Having decided stepping out of the groove is good for the soul – if not the waistline, (baguette with butter and jam anyone?) I then followed the bakery detour up with a visit to the Night Noodle Markets that set up in Sydney’s Hyde Park during Sydney’s Good Food Month.  Fabulous idea, set up 40 stalls selling every variety of Asian street food, add in chairs and tables, open up at 5pm every night and wait for the masses to roll in.  Colour for the eye, tongue and the all important soul and I am coming to the conclusion I should be setting myself a goal, were it not for the fact that my goal keeping record is pretty abysmal, but anyway one can only aspire - so here goes for a goal.   I should be either a) doing something I’ve never done before, b) reading an new author or c) taking the other side of the road as it were, every week.

Sydney's Night Noodle Markets

Sunday, October 20, 2013

Happy Trafalgar Day - wish I could say as the smoke clears


Happy Trafalgar Day – 208 years since Horatio Nelson’s naval victory at the Battle of Trafalgar on October 21st 1805.  The only reason I know this bit of trivia is that it is also the birthday of one of my three brothers, so Happy Birthday Alasdair, and your present is in the post.  This tardiness on the present front comes despite the fact that Husband has just set a world record on the international mail front and proved it is possible to send something from the US to Australia in two days.  However the downside to this speediness is that if you are absent minded and fail to specify that when you say ‘Airmail’ you don’t actually mean “Fedex the dammed thing”, you subsequently discover the modern equivalent of a man running full speed with a forked stick is in fact very, very expensive.

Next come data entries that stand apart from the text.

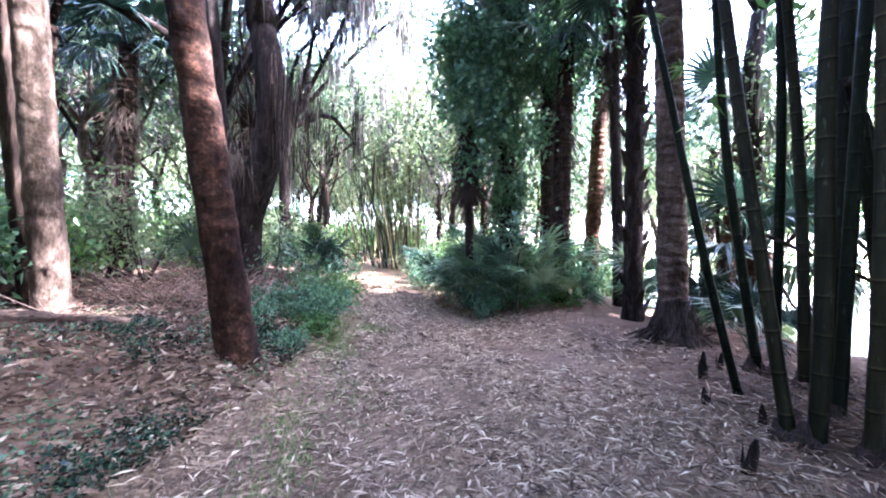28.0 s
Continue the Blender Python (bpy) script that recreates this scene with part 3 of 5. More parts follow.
FANS = [fan_mesh(s, st, bl, n, dr, sp) for s, st, bl, n, dr, sp in ((1, 1.1, 0.9, 22, 0.5, 120), (2, 0.9, 0.8, 18, 0.7, 110), (3, 1.3, 0.95, 22, 0.4, 125), (4, 0.8, 0.75, 20, 0.9, 125))]
LIT_FANS = [fan_mesh(s, st, bl, n, dr, sp, M_LITFAN) for s, st, bl, n, dr, sp in ((21, 1.0, 0.85, 20, 0.5, 120), (22, 0.9, 0.8, 18, 0.7, 110), (23, 1.2, 0.9, 22, 0.4, 125))]
DEADS = [dead_mesh(s, st, bl) for s, st, bl in ((4, 0.6, 1.0), (5, 0.8, 1.2), (6, 0.5, 0.9), (7, 0.7, 0.7))]
PALE_DEADS = [dead_mesh(s, st, bl, mat=M_DRYFAN) for s, st, bl in ((14, 0.6, 1.0), (15, 0.7, 1.1), (16, 0.5, 0.8))]
n_frond = 0


def frond(owner, at, az, elev, scale=1.0, dead=False, label="", dry=None):
    global n_frond
    n_frond += 1
    pool = dry or (DEADS if dead else FANS)
    m = Matrix.LocRotScale(at, Euler((radians(random.uniform(-25, 25)), -elev, az)), (scale,) * 3)
    return part("dead_frond" if dead else "frond", pool[n_frond % len(pool)], owner, label, m)


def trunk_mesh(base, lean, r, height, mat, flare=1.25, n=14, curve=0.0, rough=0.06, turn=0.0):
    g = Geo()
    pts, rad = [], []
    steps = int(height / 0.13) + 2
    for i in range(steps):
        z = height * i / (steps - 1)
        c = curve * (z / height) ** 2 * height
        pts.append((base[0] + lean[0] * z + math.cos(turn) * c, base[1] + lean[1] * z + math.sin(turn) * c, base[2] + z))
        rad.append(r * (1 + (flare - 1) * math.exp(-z / 0.28) + random.uniform(-0.05, 0.05)) * (1 - 0.12 * z / height))
    g.tube(pts, rad, n, wob=rough)
    return g.mesh("trunk", mat, True), Vector(pts[-1]), pts


def palm(x, y, lx, ly, r, height, label, mat=None, green=16, dead=16, skirt=2.2, boots=0, group="palms", seed=0, size=1.0, curve=0.0, turn=0.0):
    """A fan palm: trunk, a crown of green fronds, a skirt of dead ones, and the stubs of old stalks."""
    random.seed(seed + int(abs(x * 100) + abs(y * 37)))
    base = on(x, y, -0.06)
    t = thing("palm_tree", label, "palm", group, base)
    me, top, pts = trunk_mesh((0, 0, 0), (lx, ly), r, height, mat or M_PALM, curve=curve, turn=turn)
    part("trunk", me, t)
    for i in range(green):
        frond(t, top + Vector((0, 0, random.uniform(-0.3, 0.15))), i * 2.4, radians(75 - 95 * i / max(1, green) + random.uniform(-10, 10)), size * random.uniform(0.85, 1.15))
    dead = int(dead * 1.7)
    for i in range(dead):
        u = i / max(1, dead)
        z = height - 0.2 - skirt * u
        k = min(len(pts) - 1, max(0, int(z / height * (len(pts) - 1))))
        a = i * 2.4 + 0.8
        frond(t, Vector(pts[k]) + Vector((math.cos(a), math.sin(a), 0)) * r * 0.8, a, radians(-80 - 14 * random.random()), size * random.uniform(0.4, 0.8), True, dry=PALE_DEADS if "pale dry" in label else None)
    if boots:
        for i in range(boots):
            z = 0.25 + (height - 0.5) * i / boots
            k = min(len(pts) - 1, int(z / height * (len(pts) - 1)))
            a = i * 2.4
            g = Geo()
            o = Vector((math.cos(a), math.sin(a), 0))
            s = Vector((-math.sin(a), math.cos(a), 0))
            p = Vector(pts[k]) + o * r * 0.85
            L = random.uniform(0.16, 0.34)
            g.strip([p, p + o * 0.07 + Vector((0, 0, L * 0.6)), p + o * 0.15 + Vector((0, 0, L))], (0.17, 0.11, 0.05), s)
            g.strip([p + o * 0.035, p + o * 0.1 + Vector((0, 0, L * 0.55)), p + o * 0.16 + Vector((0, 0, L))], (0.15, 0.09, 0.04), s)
            part("leaf_stub", g.mesh("leaf_stub", M_DEADFAN), t)
    return t


big_palm = palm(-8.68, 5.2, 0.02, 0.01, 0.19, 6.0, "tall palm with brown bark and a dark shaggy skirt", skirt=2.0, dead=40, green=26, size=1.15)
palm(-8.6, 5.72, 0.145, 0.087, 0.125, 3.7, "leaning dead palm trunk with a ragged collar of dry fronds", M_PALM, green=0, dead=14, skirt=0.7, size=0.85)
orange_palm = palm(-7.62, 8.47, -0.125, -0.085, 0.135, 7.0, "leaning palm with orange-brown bark and hanging dead fronds", M_ORANGE, skirt=4.0, dead=62, green=26, size=1.15)
lit_palm = palm(-8.75, 12.0, -0.05, -0.04, 0.175, 9.0, "pale palm trunk with a sunlit foot", M_PALE, skirt=2.5)
palm(-9.35, 12.4, -0.06, -0.05, 0.12, 8.0, "thin grey palm trunk beside a pale palm", M_GREY, skirt=2.0, dead=10)
palm(-9.9, 12.5, -0.16, -0.13, 0.2, 7.2, "dark leaning palm with a shaggy skirt of dead fronds", M_RED, skirt=3.4, dead=46, size=1.5, boots=14)
red_palm = palm(-6.28, 11.2, -0.138, -0.05, 0.178, 9.5, "slender red-brown palm leaning beside the path", M_RED, skirt=2.6, dead=18)
palm(-4.0, 0.42, 0.0, 0.0, 0.165, 8.5, "brown ringed palm trunk with a dry frond at its foot", M_BROWN, skirt=2.0, dead=10)
fore_palm = palm(-0.98, 12.35, -0.04, 0.025, 0.19, 9.0, "straight palm with ringed brown bark on a dark root mound", M_BROWN, skirt=2.5)
palm(-0.75, 13.9, -0.02, 0.01, 0.16, 6.4, "palm covered in old leaf stubs with a low green crown", M_OAK, skirt=2.0, dead=16, boots=60, green=16)
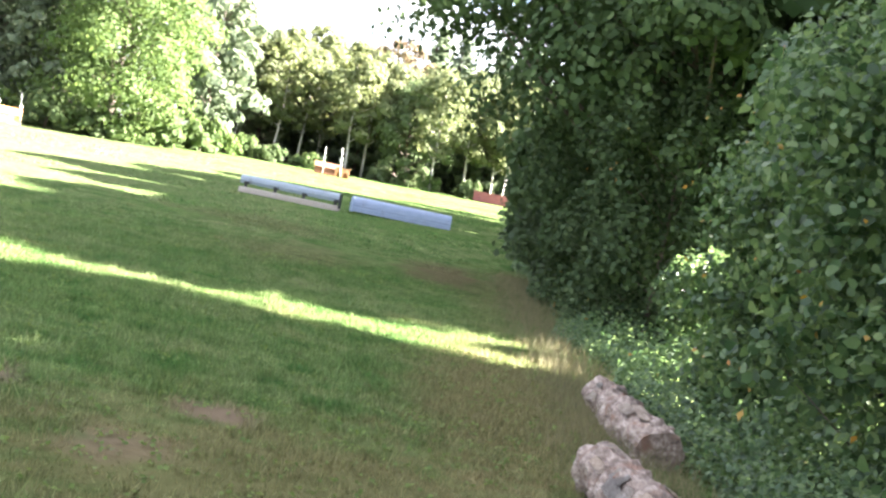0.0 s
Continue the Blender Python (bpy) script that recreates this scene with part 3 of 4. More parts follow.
def build_trees():
    """The woods round the field, the big maple by the wall, and the row over the hedge."""
    T = tree_parts
    maple = T("tree", -19.8, 72.8, 12.0, 5.0, M_LEAF, "broad green maple at the meadow's edge", 11, 30000, 0.04, 0.15, clumps=120)
    oak = T("tree", -28.9, 76.0, 14.0, 5.0, M_LEAF_DARK, "broad dark green oak at the meadow's edge", 12, 28000, 0.05, 0.15, clumps=115)
    cedar = T("tree", -34.7, 74.3, 9.0, 3.1, M_CONIFER, "cone-shaped olive green cedar with drooping boughs", 13, 19000, 0.03, 0.15, shape="cone", clumps=95)
    lightg = T("tree", -44.0, 71.8, 10.6, 3.7, M_LEAF, "leafy green tree at the meadow's edge", 14, 13000, 0.05, 0.17, clumps=75)
    aspen = T("tree", -57.3, 73.0, 14.8, 2.9, M_LEAF_GREY, "tall airy grey-green aspen with pale trunk", 15, 4600, 0.28, 0.19, bark=M_PALE_BARK, clumps=26)
    olive = T("tree", -60.6, 66.5, 6.6, 3.1, M_LEAF_OLIVE, "rounded olive green willow thicket", 16, 18000, 0.02, 0.11, clumps=110)
    willow = T("tree", -17.4, 90.0, 11.4, 3.3, M_LEAF_GREY, "grey-green willow with a tall crown", 17, 9500, 0.05, 0.18, clumps=64)
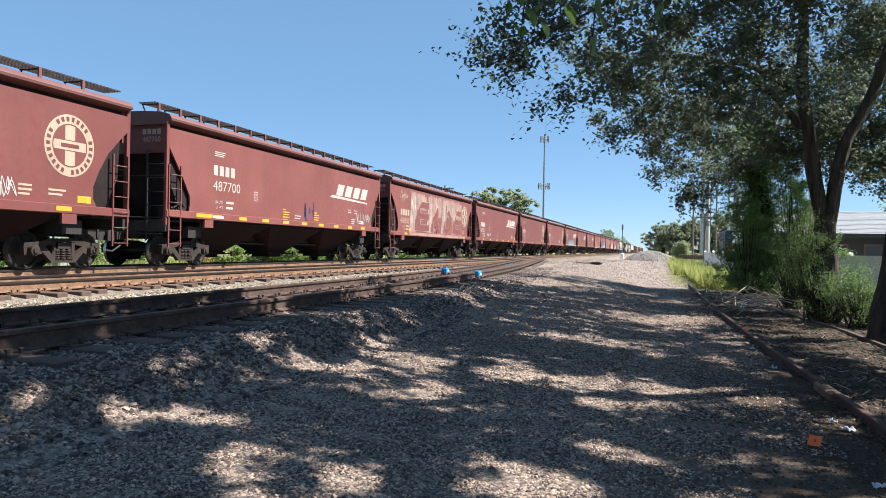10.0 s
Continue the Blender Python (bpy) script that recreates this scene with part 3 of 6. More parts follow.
def thick(path, w):
    """Convex pieces for a stroke of width w along a path."""
    out = []
    for p, q in zip(path, path[1:]):
        p, q = Vector(p), Vector(q)
        d = (q - p).normalized()
        s = Vector((-d.y, d.x)) * w / 2
        d *= w * 0.35
        e = d * 0.4
        out.append([tuple(v) for v in (p - s * 0.6 - d, p - s - e * 0, q - s + e * 0, q - s * 0.6 + d, q + s * 0.6 + d, q + s, p + s, p + s * 0.6 - d)])
    return out


def curl(path, per=4):
    """A rounded path through flat points."""
    pts = [path[0]] + list(path) + [path[-1]]
    out = []
    for p0, p1, p2, p3 in zip(pts, pts[1:], pts[2:], pts[3:]):
        for k in range(per):
            t = k / per
            out.append(tuple(0.5 * (2 * b + (c - a) * t + (2 * a - 5 * b + 4 * c - d) * t * t + (3 * b - a - 3 * c + d) * t ** 3) for a, b, c, d in zip(p0, p1, p2, p3)))
    return out + [path[-1]]


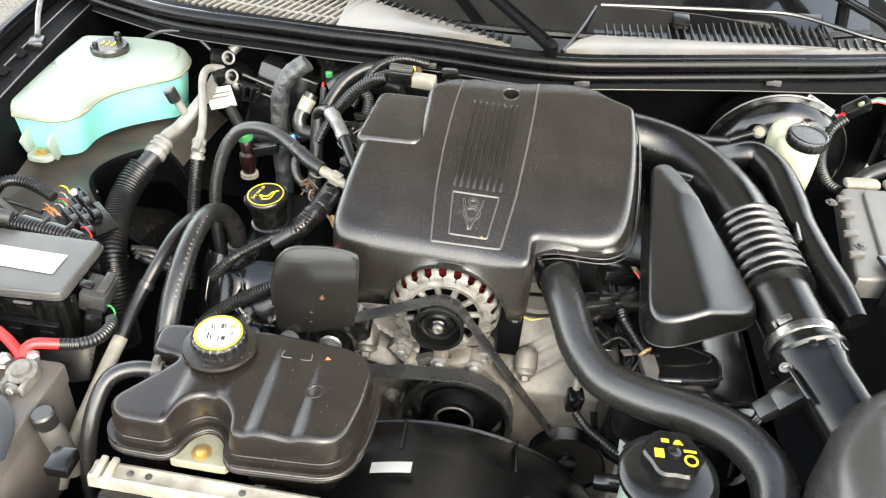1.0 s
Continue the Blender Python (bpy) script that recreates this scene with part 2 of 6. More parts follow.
def shell(corners, top, bottom, R=0.015, step=0.005, draft=0.0, lip=0.0, lip_h=0.004, hole=None, steps=6, floor=True, grid=0.012, creases=()):
    """A moulded shape: a cap at height top(x, y), an edge rounded by R, walls down to bottom(x, y), and a lip."""
    ring = rounded(corners, step) if len(corners[0]) == 3 else resample([Vector(c) for c in corners], step, True)
    top = top if callable(top) else (lambda x, y, v=top: v)
    bottom = bottom if callable(bottom) else (lambda x, y, v=bottom: v)
    bm = bmesh.new()
    loops = []
    RR = [R(p.x, p.y) if callable(R) else R for p in ring]
    for k in range(steps + 1):
        a = math.pi / 2 * k / steps
        rr = inset(ring, [r * (1 - math.sin(a)) for r in RR])
        loops.append([bm.verts.new((p.x, p.y, top(p.x, p.y) - r * (1 - math.cos(a)))) for p, r in zip(rr, RR)])
    def low(d, h):
        return [bm.verts.new((p.x, p.y, bottom(q.x, q.y) + h)) for p, q in zip(inset(ring, d), ring)]
    if lip:
        loops += [low(-draft, lip_h), low(-draft - lip, lip_h), low(-draft - lip, 0)]
    else:
        loops.append(low(-draft, 0))
    n = len(ring)
    for a, b in zip(loops, loops[1:]):
        for i in range(n):
            bm.faces.new((a[i - 1], a[i], b[i], b[i - 1]))
    flat = [v.co.xy for v in loops[0]]
    keep = list(loops[0])
    cons = [(i, (i + 1) % n) for i in range(n)]
    if hole:
        hx, hy, hr, hd = hole
        hv = [bm.verts.new((hx + hr * math.cos(t), hy + hr * math.sin(t), top(hx + hr * math.cos(t), hy + hr * math.sin(t)))) for t in np.linspace(0, 2 * math.pi, 32, endpoint=False)]
        cons += [(n + i, n + (i + 1) % 32) for i in range(32)]
        flat += [v.co.xy for v in hv]
        keep += hv
        lv = [bm.verts.new(v.co + Vector((0, 0, -hd))) for v in hv]
        for i in range(32):
            bm.faces.new((hv[i - 1], hv[i], lv[i], lv[i - 1]))
        bm.faces.new(lv)
    xs, ys = [p.x for p in ring], [p.y for p in ring]
    k = 0
    for gy in np.arange(min(ys) + grid, max(ys), grid * 0.87):
        k += 1
        for gx in np.arange(min(xs) + grid * (0.5 if k % 2 else 1.0), max(xs), grid):
            gx = next((c for c in creases if abs(c - gx) <= grid * 0.5), gx)
            if min((f - Vector((gx, gy))).length_squared for f in flat[:len(keep)]) > (grid * 0.5) ** 2:
                flat.append(Vector((gx, gy)))
    co, _, tris, orig, _, _ = delaunay_2d_cdt([f.copy() for f in flat], cons, [], 1, 1e-6)
    made = []
    for c, o in zip(co, orig):
        first = min(o) if o else len(keep)
        made.append(keep[first] if first < len(keep) else None)
    for t in tris:
        mid = sum((co[i] for i in t), Vector((0, 0))) / len(t)
        if hole and (mid - Vector(hole[:2])).length < hole[2] * 0.98:
            continue
        for i in t:
            if made[i] is None:
                made[i] = bm.verts.new((co[i].x, co[i].y, top(co[i].x, co[i].y)))
        bm.faces.new([made[i] for i in t])
    if floor:
        bm.faces.new(loops[-1])
    return bm


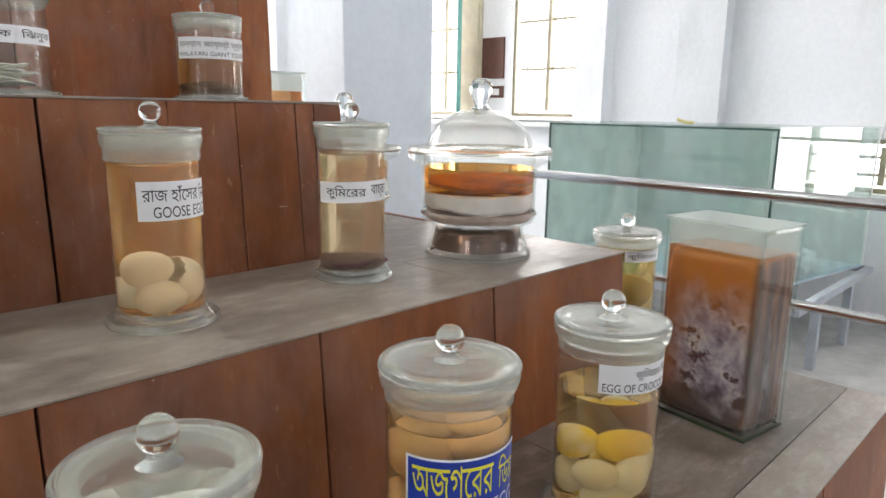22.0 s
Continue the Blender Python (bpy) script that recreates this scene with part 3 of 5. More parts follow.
# blue plaque on the back board
pl = thing("name_plaque", "small blue plaque with pale lettering on the back board", "sign", at=(0.305, 1.730, 1.742))
part("plate", box(-0.098, 0.098, -0.006, 0.0, -0.048, 0.048, 0.002), make_plain("plaque_edge", (0.16, 0.36, 0.46), 0.4), pl)
part("face", box(-0.088, 0.088, -0.008, -0.005, -0.039, 0.039), make_plain("plaque_blue", (0.02, 0.11, 0.32), 0.4), pl)
me = text_mesh("হাত িদেবন না", 0.150, 0.046, 0.012)
for v in me.vertices:
    v.co.y -= 0.0088
part("lettering", me, make_plain("pale_lettering", (0.62, 0.70, 0.74), 0.5), pl)

# remains of old tape on the boards: thin pale outlines where labels used to be
TAPE = make_plain("dried_tape_glue", (0.42, 0.28, 0.19), 0.4, 0, 0.3, 60)
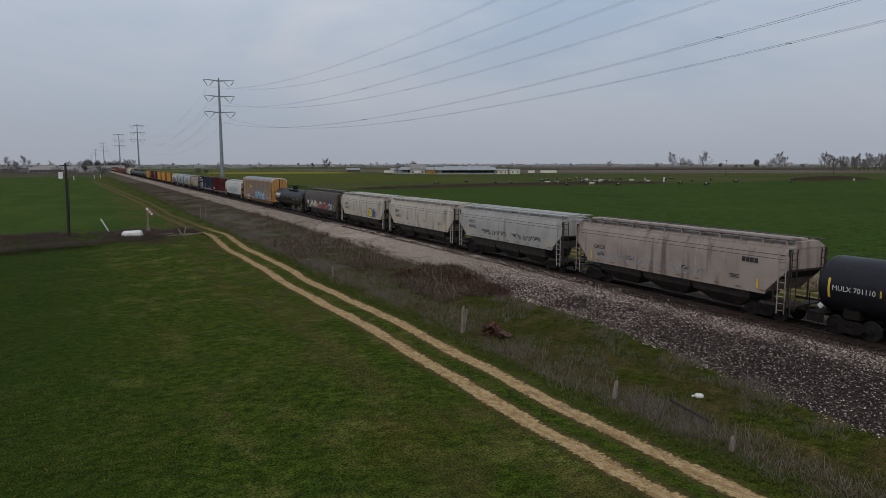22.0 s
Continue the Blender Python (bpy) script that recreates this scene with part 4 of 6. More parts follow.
def hopper_car(length, paint, label, bays=3, roof_paint=None, sill_paint=None, hatch_posts=False, sill=1.40, cut=1.5):
    car = thing("hopper_car", label, "hopper car", group="train")
    running_gear(car, length, length / 2 - 2.55)
    half = length / 2 - 0.68
    BOTTOM[car.name] = sill + 0.05
    roof_paint, sill_paint = roof_paint or paint, sill_paint or paint
    rings = []
    for z, x in ((sill, side_x(sill)), (3.0, side_x(3.0))) + SIDE[3:]:
        hl = half - 0.1 - max(0.0, (3.0 - z) / (3.0 - sill)) * cut
        rings.append([(-x, -hl, z), (x, -hl, z), (x, hl, z), (-x, hl, z)])
    body = part("body", Shape().loft(rings), paint, car, smooth=35)
    hl = half - 0.1
    s = Shape()
    s.loft([[(-1.36, -hl - 0.03, 4.10), (1.36, -hl - 0.03, 4.10), (1.36, hl + 0.03, 4.10), (-1.36, hl + 0.03, 4.10)],
            [(-1.36, -hl - 0.03, 4.16), (1.36, -hl - 0.03, 4.16), (1.36, hl + 0.03, 4.16), (-1.36, hl + 0.03, 4.16)],
            [(-0.85, -hl, 4.46), (0.85, -hl, 4.46), (0.85, hl, 4.46), (-0.85, hl, 4.46)]])
    part("roof", s, roof_paint, car)
    s = Shape().box(-0.36, 0.36, -hl + 0.3, hl - 0.3, 4.465, 4.60, 0.02)
    part("hatch", s, roof_paint, car)
    for d in (-1, 1):
        top, out = (4.56, 1.36) if hatch_posts else (4.53, 1.10)
        s = Shape().box(*sorted((d * (out - 0.42), d * out)), -hl - 0.15, hl + 0.15, top - 0.03, top)
        part("running_board", s, M_grime if paint in (M_tan, M_brown) else M_grating, car)
        m = Shape().box(d * (out - 0.03) - 0.025, d * (out - 0.03) + 0.025, -0.035, 0.035, 4.14, top - 0.03)
        m = m.box(*sorted((d * 0.6, d * (out - 0.06))), -0.02, 0.02, top - 0.08, top - 0.03).mesh("board_support", roof_paint)
        k = -hl + 0.3
        while k <= hl:
            part("board_support", m, None, car, at=pose(0, k, 0))
            k += 1.45
        a, b = sorted((d * 1.47, d * 1.545))
        rim = half - cut - 0.05
        s = Shape().prism([(-rim - 0.1, sill + 0.04), (rim + 0.1, sill + 0.04), (rim, sill - 0.10), (-rim, sill - 0.10)], "x", a, b)
        part("side_sill", s, sill_paint, car)
        for e in (-1, 1):
            s = Shape().box(a, b, *sorted((e * (half - 1.7), e * half)), 1.0, 1.14)
            part("end_sill", s, M_grime, car)
        # black-brown sheet laid just outside the body's sloping end
        q = Shape().add([(-1.44, d * (half - 0.11 - cut), sill + 0.01), (1.44, d * (half - 0.11 - cut), sill + 0.01), (1.5, d * (half - 0.085), 3.0), (-1.5, d * (half - 0.085), 3.0), (-1.44, d * (half - 0.30 - cut), sill + 0.01), (1.44, d * (half - 0.30 - cut), sill + 0.01)], [(0, 1, 2, 3), (0, 1, 5, 4)])
        part("slope_sheet", q, M_grime, car)
        s = Shape()  # end: centre sill, platform, corner posts
        s.box(-0.32, 0.32, *sorted((d * (half - 2.8), d * half)), 0.78, 1.05)
        s.box(-1.5, 1.5, *sorted((d * (half - 0.5), d * half)), 1.0, 1.08)
        for x in (-1.45, 1.45):
            s.box(x - 0.045, x + 0.045, *sorted((d * (half - 0.16), d * (half - 0.06))), 1.05, 4.1)
            s.box(x - 0.04, x + 0.04, *sorted((d * (half - 1.0), d * (half - 0.93))), 1.1, 2.2)
        s.box(-1.45, 1.45, *sorted((d * (half - 0.14), d * (half - 0.08))), 2.9, 3.0)
        part("end_frame", s, M_grime, car)
        for xs in (-1.0, 1.0):
            a, b = (-1.42, -1.0) if xs < 0 else (1.0, 1.42)
            ladder(car, d * (half + 0.02), a, b, 0.75, 4.1, 9, M_grime, across="x")
        ladder(car, -1.6, d * (half - 0.62), d * (half - 0.18), 0.62, 4.0, 9, paint)
    s = Shape()
    n = bays
    bl = (2 * half - 5.0) / n
    for i in range(n):
        y = -half + 2.5 + bl * (i + 0.5)
        s.loft([[(-1.42, y - bl / 2, sill), (1.42, y - bl / 2, sill), (1.42, y + bl / 2, sill), (-1.42, y + bl / 2, sill)],
                [(-1.25, y - bl * 0.47, 1.05), (1.25, y - bl * 0.47, 1.05), (1.25, y + bl * 0.47, 1.05), (-1.25, y + bl * 0.47, 1.05)],
                [(-0.6, y - bl * 0.24, 0.42), (0.6, y - bl * 0.24, 0.42), (0.6, y + bl * 0.24, 0.42), (-0.6, y + bl * 0.24, 0.42)]])
        s.box(-0.75, 0.75, y - bl * 0.18, y + bl * 0.18, 0.33, 0.42)
    part("discharge_bay", s, M_grime, car)
    dashes = Shape()
    k = -half + 1.6
    while k < half - 1.5:  # reflective dashes low on the side
        z = sill + 0.09
        dashes.add([(-side_x(z + dz) - 0.05, k + dy, z + dz) for dz in (-0.03, 0.03) for dy in (-0.2, 0.2)], [(0, 1, 3, 2)])
        k += 1.5
    part("marking", dashes, M_gold_faded, body)
    for y in (hl * 0.28, -hl * 0.30):  # weld lines between side sheets
        q = Shape()
        zs = (sill + 0.08, 1.9, 2.6, 3.3, 3.85, 4.08)
        q.add([(-side_x(z) - 0.003, y + dy, z) for z in zs for dy in (-0.012, 0.012)], [(2 * i, 2 * i + 1, 2 * i + 3, 2 * i + 2) for i in range(len(zs) - 1)])
        part("seam", q, M_gold_faded if paint is M_brown else M_grating, body)
    for y, w in ((-hl * 0.62, 0.7), (-hl * 0.2, 0.5), (hl * 0.35, 0.6)):  # small stencilled data too fine to read
        bars(body, y, sill + 0.62, -side_x(sill + 0.6) - 0.008, [(0, 0.10, w, 0.035), (0, 0.02, w * 0.8, 0.03), (0, -0.06, w, 0.03)], M_black if paint is not M_brown else M_letter, "stencil")
    s = Shape()
    for z in (3.74, 3.52) if hatch_posts else (3.86,):
        s.add([(-side_x(z + dz) - 0.004, y, z + dz) for dz in (-0.014, 0.014) for y in (-hl + 0.2, hl - 0.2)], [(0, 1, 3, 2)])
    part("seam", s, M_black if paint is not M_brown else M_brown, body)
    for y in (half - 1.9, -half + 1.9):
        part("marking", Shape().box(-1.585, -1.575, y - 0.05, y + 0.05, sill + 0.16, sill + 0.70), M_mark, body)
    return car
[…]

Out on the water this morning on one of my rowing outings, it did in fact feel a bit like being on a Trafalgar Day type naval battlefield, not because of any crowded conditions as in fact we had Middle Harbour to ourselves as we rowed up the river, but more as a result of the smoke drifting down through the gum trees and trickling over the sandstone cliffs.  The huge bushfires that are burning outside Sydney are a good hour’s drive away, but the smoke from exploding bushland clouds the city sky and creates the type of sullen, yellowing light that I associate with the end of the world.  Unfortunately New South Wales is due for a further round of hot, windy days so the fire fighters who have already been battling blazes for days, have a mammoth task in front of them in their efforts to protect various townships and property.


Sunday, October 13, 2013

Feeling Hot, Hot, Hot


“Feeling Hot, Hot, Hot,” I just love these clips with the music from Bina Mistry from the end of   ‘Bend it like Beckham’, which has to be one of the original feel good movies.  


Whenever I see actors and production crews goofing around and obviously having a really good time, as they were in these clips, I find it almost impossible to imagine bankers and teachers cavorting around having such fun and I am thus tempted to rush off and enrol myself in NIDA, the National Institute of Dramatic Art in Sydney, for after all there must be some roles for middle aged ladies with a good track record.  As a tone-deaf child it was a requirement of my totally terrifying primary school music teacher who was an ex opera singer with the requisite chest to match, that I make an appearance on stage rather than wrecking her choir.  My great dramatic moments thus included a baby angel (a number of times) and lured on by this early success, numerous senior school productions including a totally dreadful Mrs Sullen in a Restoration comedy called The Beaux Stratagem (with hindsight I cannot think what madness overcame the Glasgow Academy master who chose that one as there has never been a play less suitable for a school packed with teenage boys).  I had a ball as one of the four girls imported into the cast to provide the love interest but I don’t think any of the cast – or indeed the audience, ever understood what on earth was going on in the play.  My dramatic career may have peaked with a performance as an “Old Etonian Fag and Friend” in ‘Lady Audley’s Secret’ – funny how some lines stay in your mind for ever, just recalling my 16 year old appearance in plus fours and a cap also makes me wonder why my girls’ school didn’t return the dramatic favour and import some boys for the roles that called fairly obviously for a bit of testosterone. 


‘Bend it like Beckham’ and actors hamming it up aside, ‘Hot, Hot, Hot’ applies to Sydney today.  34 oC or 93 oF today at 4pm, with a hot wind blasting through.  The Drama Queens and I took ourselves off down to the beach at 6pm, the water temperature is about 20 oC and was cold enough compared to the air temperature to provide an initial shock, but such bliss to come out of the water and be warm within seconds – being a product of windswept Scottish beaches where running up and down the beach was required to restart circulation and no one in their right mind stood still to let the wind dry them off for fear of hypothermia setting in, I find warm weather bathing an ongoing treat, particularly when followed by a walk along the beach to the bottle shop to buy an ice cream.  Doesn't come any better than a small tub of Ben and Jerry's, sitting with my girls on the esplanade watching the beach day come to an end.  

The wind is getting up this evening as I type as what is called a ‘Southerly Buster’ blows in and cools everything down, but there is a joyous feeling that even if the stage fails to beckon me forward into the spotlight, there is at least the long, hazy days of a Sydney summer where the locals don’t wear shoes, to look forward to.